Task brief: Copy out each line of the material below that holds the string "recreates".

Extracted material:
※ ※ ※

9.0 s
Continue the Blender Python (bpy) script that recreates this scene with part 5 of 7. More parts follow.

※ ※ ※

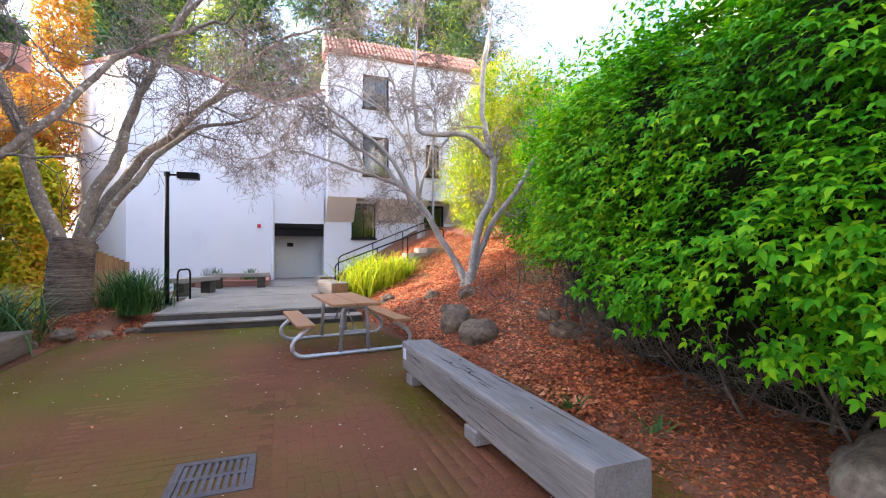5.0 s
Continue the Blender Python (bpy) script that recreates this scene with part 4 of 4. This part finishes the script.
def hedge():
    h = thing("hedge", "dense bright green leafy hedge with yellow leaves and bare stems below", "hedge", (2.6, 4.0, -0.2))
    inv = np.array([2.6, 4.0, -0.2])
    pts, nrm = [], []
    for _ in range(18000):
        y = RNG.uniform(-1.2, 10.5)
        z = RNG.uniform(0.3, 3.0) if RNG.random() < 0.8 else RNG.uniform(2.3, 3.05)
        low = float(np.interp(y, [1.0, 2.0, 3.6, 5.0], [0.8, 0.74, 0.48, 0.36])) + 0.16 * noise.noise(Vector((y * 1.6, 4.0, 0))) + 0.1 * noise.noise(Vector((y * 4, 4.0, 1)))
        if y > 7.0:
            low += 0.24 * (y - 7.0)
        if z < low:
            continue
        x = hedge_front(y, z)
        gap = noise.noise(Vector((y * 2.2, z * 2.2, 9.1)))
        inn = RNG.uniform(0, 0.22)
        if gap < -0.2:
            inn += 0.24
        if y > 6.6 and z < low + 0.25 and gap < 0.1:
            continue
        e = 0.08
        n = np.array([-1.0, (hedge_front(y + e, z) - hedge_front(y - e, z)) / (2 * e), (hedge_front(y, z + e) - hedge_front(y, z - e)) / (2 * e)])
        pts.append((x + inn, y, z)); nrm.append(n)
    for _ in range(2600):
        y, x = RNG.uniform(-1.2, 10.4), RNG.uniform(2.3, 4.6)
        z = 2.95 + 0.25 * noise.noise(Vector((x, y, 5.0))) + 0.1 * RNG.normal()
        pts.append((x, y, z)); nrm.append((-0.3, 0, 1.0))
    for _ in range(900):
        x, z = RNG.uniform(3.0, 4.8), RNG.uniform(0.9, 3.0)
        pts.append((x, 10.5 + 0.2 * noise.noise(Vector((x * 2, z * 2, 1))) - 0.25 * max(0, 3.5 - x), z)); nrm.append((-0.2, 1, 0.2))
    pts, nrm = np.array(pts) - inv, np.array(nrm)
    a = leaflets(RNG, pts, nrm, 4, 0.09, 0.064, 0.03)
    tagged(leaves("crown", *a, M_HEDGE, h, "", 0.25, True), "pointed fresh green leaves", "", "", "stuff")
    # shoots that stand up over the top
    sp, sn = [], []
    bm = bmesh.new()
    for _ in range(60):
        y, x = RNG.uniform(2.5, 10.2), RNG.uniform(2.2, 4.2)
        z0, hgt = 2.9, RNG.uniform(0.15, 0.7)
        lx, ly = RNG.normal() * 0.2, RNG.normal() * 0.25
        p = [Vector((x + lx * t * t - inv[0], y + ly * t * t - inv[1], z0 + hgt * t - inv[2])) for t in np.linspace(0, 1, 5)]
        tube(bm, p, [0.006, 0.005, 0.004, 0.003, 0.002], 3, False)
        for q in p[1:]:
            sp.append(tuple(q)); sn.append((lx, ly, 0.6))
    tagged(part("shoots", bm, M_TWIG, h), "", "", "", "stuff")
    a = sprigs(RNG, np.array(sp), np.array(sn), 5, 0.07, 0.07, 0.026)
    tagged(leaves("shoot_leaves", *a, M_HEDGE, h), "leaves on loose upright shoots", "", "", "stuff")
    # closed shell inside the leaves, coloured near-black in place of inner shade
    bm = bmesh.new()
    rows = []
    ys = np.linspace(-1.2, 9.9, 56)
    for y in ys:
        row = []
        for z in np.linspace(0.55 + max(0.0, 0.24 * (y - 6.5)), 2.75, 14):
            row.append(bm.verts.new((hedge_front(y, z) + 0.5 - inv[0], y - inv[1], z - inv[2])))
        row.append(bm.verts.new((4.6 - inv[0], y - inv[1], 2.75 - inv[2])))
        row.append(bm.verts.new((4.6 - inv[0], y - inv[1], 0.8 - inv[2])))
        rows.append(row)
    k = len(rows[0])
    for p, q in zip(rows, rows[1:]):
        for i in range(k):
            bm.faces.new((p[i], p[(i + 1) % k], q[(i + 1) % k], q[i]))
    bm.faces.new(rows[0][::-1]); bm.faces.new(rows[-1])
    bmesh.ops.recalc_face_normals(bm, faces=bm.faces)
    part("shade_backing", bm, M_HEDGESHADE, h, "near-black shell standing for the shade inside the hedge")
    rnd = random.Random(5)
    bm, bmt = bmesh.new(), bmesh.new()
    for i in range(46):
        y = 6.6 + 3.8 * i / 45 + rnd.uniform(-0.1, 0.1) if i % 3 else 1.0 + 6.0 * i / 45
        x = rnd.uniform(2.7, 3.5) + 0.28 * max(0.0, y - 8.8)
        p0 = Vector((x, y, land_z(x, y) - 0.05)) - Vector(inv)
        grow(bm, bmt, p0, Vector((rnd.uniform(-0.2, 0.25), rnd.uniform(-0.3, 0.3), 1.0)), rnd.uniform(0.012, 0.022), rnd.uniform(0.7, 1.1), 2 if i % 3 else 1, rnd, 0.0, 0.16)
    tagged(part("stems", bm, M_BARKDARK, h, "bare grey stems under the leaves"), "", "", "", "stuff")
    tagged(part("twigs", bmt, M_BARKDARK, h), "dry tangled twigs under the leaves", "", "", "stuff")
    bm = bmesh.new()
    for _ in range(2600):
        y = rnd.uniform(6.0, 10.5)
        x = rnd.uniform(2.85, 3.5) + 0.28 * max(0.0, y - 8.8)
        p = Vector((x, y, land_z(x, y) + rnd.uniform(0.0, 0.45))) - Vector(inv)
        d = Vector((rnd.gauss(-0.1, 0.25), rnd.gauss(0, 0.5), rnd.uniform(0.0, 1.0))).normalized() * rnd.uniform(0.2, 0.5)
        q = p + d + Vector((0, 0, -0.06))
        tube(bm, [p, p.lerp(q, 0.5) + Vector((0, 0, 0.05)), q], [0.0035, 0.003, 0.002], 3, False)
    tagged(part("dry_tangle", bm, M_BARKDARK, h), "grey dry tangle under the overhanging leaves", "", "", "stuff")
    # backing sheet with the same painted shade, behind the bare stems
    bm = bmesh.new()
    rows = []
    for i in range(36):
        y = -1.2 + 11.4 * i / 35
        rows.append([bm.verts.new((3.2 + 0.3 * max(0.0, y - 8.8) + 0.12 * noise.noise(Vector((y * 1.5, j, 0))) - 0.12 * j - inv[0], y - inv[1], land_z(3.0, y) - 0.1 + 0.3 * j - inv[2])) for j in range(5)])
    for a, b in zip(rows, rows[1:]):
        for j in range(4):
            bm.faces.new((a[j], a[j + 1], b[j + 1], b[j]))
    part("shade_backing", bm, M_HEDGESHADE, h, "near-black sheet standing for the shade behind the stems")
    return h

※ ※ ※

Answer to the task:
Continue the Blender Python (bpy) script that recreates this scene with part 5 of 7. More parts follow.
Continue the Blender Python (bpy) script that recreates this scene with part 4 of 4. This part finishes the script.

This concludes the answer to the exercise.